Written instruction: Look through the entries below and report how many lines hold the string "Python". Only the number is wanted.

┏━━

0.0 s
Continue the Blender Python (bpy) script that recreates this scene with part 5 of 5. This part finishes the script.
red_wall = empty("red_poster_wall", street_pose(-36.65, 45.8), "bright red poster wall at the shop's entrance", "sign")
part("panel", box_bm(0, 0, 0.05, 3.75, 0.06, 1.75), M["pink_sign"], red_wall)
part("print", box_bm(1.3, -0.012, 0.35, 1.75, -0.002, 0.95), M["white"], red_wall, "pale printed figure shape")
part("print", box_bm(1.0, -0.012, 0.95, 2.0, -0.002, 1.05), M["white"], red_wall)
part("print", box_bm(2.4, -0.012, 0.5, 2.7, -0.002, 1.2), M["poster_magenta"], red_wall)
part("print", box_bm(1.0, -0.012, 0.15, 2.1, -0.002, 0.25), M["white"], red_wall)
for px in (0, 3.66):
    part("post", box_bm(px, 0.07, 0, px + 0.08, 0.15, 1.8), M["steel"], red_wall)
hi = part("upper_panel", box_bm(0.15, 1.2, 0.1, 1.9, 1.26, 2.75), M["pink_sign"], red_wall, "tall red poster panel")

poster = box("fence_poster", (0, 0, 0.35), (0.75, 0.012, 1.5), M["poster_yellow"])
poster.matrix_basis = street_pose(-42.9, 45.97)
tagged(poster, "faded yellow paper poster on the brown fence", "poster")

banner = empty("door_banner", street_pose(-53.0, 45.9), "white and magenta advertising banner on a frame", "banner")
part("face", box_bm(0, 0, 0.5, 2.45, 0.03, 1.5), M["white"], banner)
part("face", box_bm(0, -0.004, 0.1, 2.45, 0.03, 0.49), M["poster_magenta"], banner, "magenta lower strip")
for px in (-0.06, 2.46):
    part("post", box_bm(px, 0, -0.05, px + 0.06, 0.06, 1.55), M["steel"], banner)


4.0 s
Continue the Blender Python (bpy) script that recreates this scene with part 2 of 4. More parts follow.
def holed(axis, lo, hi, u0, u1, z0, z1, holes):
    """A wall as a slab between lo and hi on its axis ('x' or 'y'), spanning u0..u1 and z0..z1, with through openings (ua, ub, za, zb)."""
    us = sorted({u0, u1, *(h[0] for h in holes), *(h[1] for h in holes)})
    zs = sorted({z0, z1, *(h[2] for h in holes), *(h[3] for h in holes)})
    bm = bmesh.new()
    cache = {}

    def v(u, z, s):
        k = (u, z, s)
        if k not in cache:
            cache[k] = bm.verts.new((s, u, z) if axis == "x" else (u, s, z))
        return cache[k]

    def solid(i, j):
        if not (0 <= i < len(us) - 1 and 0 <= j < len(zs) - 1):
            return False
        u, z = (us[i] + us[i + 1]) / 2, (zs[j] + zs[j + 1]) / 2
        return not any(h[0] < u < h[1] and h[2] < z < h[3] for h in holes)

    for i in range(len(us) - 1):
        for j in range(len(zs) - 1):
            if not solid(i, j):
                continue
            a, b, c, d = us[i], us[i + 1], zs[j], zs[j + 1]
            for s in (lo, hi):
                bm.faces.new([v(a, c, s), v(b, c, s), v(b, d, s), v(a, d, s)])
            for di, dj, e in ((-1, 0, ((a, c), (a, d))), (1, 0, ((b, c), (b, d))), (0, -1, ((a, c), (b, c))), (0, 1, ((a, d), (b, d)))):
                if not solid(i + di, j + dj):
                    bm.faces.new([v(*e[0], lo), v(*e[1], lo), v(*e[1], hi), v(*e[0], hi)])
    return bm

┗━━

The output: 2